■ Raw data:
<<<<

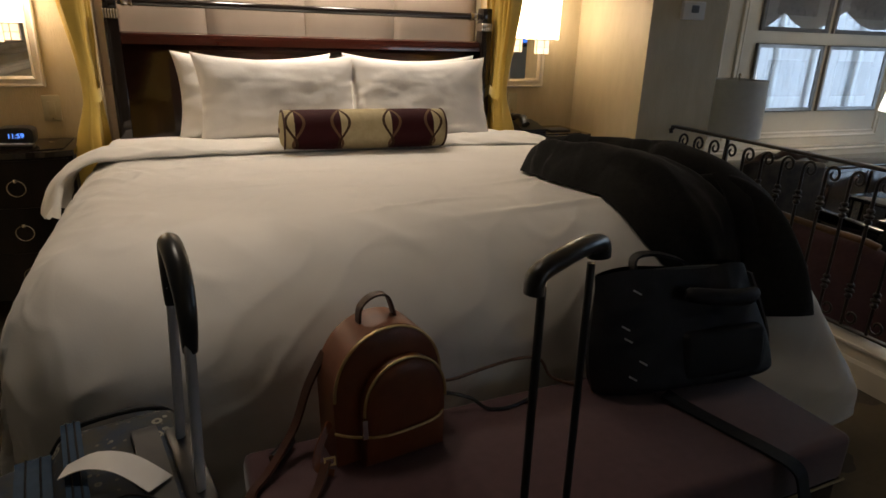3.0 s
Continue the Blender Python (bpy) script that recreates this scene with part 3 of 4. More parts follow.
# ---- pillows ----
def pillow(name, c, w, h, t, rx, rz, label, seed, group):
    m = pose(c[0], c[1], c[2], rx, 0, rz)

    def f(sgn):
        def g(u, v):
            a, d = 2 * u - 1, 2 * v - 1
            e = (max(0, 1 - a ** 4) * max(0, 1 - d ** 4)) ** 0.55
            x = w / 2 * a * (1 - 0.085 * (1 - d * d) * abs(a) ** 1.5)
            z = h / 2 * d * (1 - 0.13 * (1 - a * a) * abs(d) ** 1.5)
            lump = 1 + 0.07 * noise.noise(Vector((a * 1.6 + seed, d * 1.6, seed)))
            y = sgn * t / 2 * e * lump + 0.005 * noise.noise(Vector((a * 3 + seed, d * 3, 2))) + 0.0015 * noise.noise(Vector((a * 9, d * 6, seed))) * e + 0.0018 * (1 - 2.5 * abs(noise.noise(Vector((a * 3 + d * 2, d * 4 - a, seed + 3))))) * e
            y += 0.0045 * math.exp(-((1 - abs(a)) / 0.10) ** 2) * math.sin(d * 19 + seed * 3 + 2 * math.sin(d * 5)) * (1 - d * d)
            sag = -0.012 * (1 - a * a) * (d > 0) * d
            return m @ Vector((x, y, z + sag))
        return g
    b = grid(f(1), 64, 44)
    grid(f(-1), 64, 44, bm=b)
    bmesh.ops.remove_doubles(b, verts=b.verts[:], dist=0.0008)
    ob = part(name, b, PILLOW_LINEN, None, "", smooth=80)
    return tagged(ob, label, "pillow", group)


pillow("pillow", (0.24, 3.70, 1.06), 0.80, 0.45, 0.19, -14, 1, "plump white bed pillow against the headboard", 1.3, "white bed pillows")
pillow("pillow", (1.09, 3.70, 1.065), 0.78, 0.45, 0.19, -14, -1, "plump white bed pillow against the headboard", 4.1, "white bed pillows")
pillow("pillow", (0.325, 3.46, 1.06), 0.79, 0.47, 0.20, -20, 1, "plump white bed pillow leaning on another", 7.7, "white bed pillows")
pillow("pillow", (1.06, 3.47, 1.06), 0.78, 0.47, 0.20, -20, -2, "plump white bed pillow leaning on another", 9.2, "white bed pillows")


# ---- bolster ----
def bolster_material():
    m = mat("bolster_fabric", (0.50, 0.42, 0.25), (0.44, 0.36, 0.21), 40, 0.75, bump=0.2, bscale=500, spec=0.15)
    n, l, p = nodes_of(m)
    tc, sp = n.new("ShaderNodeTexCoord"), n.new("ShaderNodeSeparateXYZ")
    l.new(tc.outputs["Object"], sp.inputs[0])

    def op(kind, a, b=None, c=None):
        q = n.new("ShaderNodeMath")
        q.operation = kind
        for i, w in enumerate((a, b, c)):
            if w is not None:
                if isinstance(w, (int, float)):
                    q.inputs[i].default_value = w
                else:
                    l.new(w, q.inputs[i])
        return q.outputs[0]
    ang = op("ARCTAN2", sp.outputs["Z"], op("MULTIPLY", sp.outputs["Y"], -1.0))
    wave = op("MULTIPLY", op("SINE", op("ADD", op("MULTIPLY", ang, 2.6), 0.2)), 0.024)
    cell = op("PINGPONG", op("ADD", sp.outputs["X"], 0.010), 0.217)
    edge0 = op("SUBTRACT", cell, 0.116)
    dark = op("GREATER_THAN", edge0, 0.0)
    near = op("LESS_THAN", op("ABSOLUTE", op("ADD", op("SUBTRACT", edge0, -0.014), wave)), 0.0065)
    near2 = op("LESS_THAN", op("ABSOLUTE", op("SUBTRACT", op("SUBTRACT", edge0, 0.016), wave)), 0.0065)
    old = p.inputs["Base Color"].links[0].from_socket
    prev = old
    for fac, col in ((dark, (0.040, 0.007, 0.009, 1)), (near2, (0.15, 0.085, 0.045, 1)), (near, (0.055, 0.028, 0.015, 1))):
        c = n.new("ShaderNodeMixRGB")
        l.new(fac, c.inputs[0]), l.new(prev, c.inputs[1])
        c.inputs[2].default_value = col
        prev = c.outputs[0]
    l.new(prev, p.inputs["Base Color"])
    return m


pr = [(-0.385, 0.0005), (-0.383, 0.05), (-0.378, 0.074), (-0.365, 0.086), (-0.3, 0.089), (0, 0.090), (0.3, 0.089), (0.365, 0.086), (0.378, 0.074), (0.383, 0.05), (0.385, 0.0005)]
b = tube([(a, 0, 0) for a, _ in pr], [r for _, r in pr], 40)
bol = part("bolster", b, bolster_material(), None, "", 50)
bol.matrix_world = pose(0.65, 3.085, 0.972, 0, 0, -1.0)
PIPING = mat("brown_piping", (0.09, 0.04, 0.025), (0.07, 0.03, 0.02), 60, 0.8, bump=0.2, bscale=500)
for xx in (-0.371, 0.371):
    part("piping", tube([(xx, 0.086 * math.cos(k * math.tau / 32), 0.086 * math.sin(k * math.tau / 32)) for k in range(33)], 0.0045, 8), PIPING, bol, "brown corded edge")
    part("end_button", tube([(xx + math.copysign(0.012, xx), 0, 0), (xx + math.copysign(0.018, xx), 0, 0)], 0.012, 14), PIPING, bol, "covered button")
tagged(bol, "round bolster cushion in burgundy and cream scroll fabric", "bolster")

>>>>

■ Stated task:
Copy out each line word for word, please, skipping the images.

■ Task solution:
3.0 s
Continue the Blender Python (bpy) script that recreates this scene with part 3 of 4. More parts follow.
# ---- pillows ----
def pillow(name, c, w, h, t, rx, rz, label, seed, group):
    m = pose(c[0], c[1], c[2], rx, 0, rz)

    def f(sgn):
        def g(u, v):
            a, d = 2 * u - 1, 2 * v - 1
            e = (max(0, 1 - a ** 4) * max(0, 1 - d ** 4)) ** 0.55
            x = w / 2 * a * (1 - 0.085 * (1 - d * d) * abs(a) ** 1.5)
            z = h / 2 * d * (1 - 0.13 * (1 - a * a) * abs(d) ** 1.5)
            lump = 1 + 0.07 * noise.noise(Vector((a * 1.6 + seed, d * 1.6, seed)))
            y = sgn * t / 2 * e * lump + 0.005 * noise.noise(Vector((a * 3 + seed, d * 3, 2))) + 0.0015 * noise.noise(Vector((a * 9, d * 6, seed))) * e + 0.0018 * (1 - 2.5 * abs(noise.noise(Vector((a * 3 + d * 2, d * 4 - a, seed + 3))))) * e
            y += 0.0045 * math.exp(-((1 - abs(a)) / 0.10) ** 2) * math.sin(d * 19 + seed * 3 + 2 * math.sin(d * 5)) * (1 - d * d)
            sag = -0.012 * (1 - a * a) * (d > 0) * d
            return m @ Vector((x, y, z + sag))
        return g
    b = grid(f(1), 64, 44)
    grid(f(-1), 64, 44, bm=b)
    bmesh.ops.remove_doubles(b, verts=b.verts[:], dist=0.0008)
    ob = part(name, b, PILLOW_LINEN, None, "", smooth=80)
    return tagged(ob, label, "pillow", group)


pillow("pillow", (0.24, 3.70, 1.06), 0.80, 0.45, 0.19, -14, 1, "plump white bed pillow against the headboard", 1.3, "white bed pillows")
pillow("pillow", (1.09, 3.70, 1.065), 0.78, 0.45, 0.19, -14, -1, "plump white bed pillow against the headboard", 4.1, "white bed pillows")
pillow("pillow", (0.325, 3.46, 1.06), 0.79, 0.47, 0.20, -20, 1, "plump white bed pillow leaning on another", 7.7, "white bed pillows")
pillow("pillow", (1.06, 3.47, 1.06), 0.78, 0.47, 0.20, -20, -2, "plump white bed pillow leaning on another", 9.2, "white bed pillows")


# ---- bolster ----
def bolster_material():
    m = mat("bolster_fabric", (0.50, 0.42, 0.25), (0.44, 0.36, 0.21), 40, 0.75, bump=0.2, bscale=500, spec=0.15)
    n, l, p = nodes_of(m)
    tc, sp = n.new("ShaderNodeTexCoord"), n.new("ShaderNodeSeparateXYZ")
    l.new(tc.outputs["Object"], sp.inputs[0])

    def op(kind, a, b=None, c=None):
        q = n.new("ShaderNodeMath")
        q.operation = kind
        for i, w in enumerate((a, b, c)):
            if w is not None:
                if isinstance(w, (int, float)):
                    q.inputs[i].default_value = w
                else:
                    l.new(w, q.inputs[i])
        return q.outputs[0]
    ang = op("ARCTAN2", sp.outputs["Z"], op("MULTIPLY", sp.outputs["Y"], -1.0))
    wave = op("MULTIPLY", op("SINE", op("ADD", op("MULTIPLY", ang, 2.6), 0.2)), 0.024)
    cell = op("PINGPONG", op("ADD", sp.outputs["X"], 0.010), 0.217)
    edge0 = op("SUBTRACT", cell, 0.116)
    dark = op("GREATER_THAN", edge0, 0.0)
    near = op("LESS_THAN", op("ABSOLUTE", op("ADD", op("SUBTRACT", edge0, -0.014), wave)), 0.0065)
    near2 = op("LESS_THAN", op("ABSOLUTE", op("SUBTRACT", op("SUBTRACT", edge0, 0.016), wave)), 0.0065)
    old = p.inputs["Base Color"].links[0].from_socket
    prev = old
    for fac, col in ((dark, (0.040, 0.007, 0.009, 1)), (near2, (0.15, 0.085, 0.045, 1)), (near, (0.055, 0.028, 0.015, 1))):
        c = n.new("ShaderNodeMixRGB")
        l.new(fac, c.inputs[0]), l.new(prev, c.inputs[1])
        c.inputs[2].default_value = col
        prev = c.outputs[0]
    l.new(prev, p.inputs["Base Color"])
    return m


pr = [(-0.385, 0.0005), (-0.383, 0.05), (-0.378, 0.074), (-0.365, 0.086), (-0.3, 0.089), (0, 0.090), (0.3, 0.089), (0.365, 0.086), (0.378, 0.074), (0.383, 0.05), (0.385, 0.0005)]
b = tube([(a, 0, 0) for a, _ in pr], [r for _, r in pr], 40)
bol = part("bolster", b, bolster_material(), None, "", 50)
bol.matrix_world = pose(0.65, 3.085, 0.972, 0, 0, -1.0)
PIPING = mat("brown_piping", (0.09, 0.04, 0.025), (0.07, 0.03, 0.02), 60, 0.8, bump=0.2, bscale=500)
for xx in (-0.371, 0.371):
    part("piping", tube([(xx, 0.086 * math.cos(k * math.tau / 32), 0.086 * math.sin(k * math.tau / 32)) for k in range(33)], 0.0045, 8), PIPING, bol, "brown corded edge")
    part("end_button", tube([(xx + math.copysign(0.012, xx), 0, 0), (xx + math.copysign(0.018, xx), 0, 0)], 0.012, 14), PIPING, bol, "covered button")
tagged(bol, "round bolster cushion in burgundy and cream scroll fabric", "bolster")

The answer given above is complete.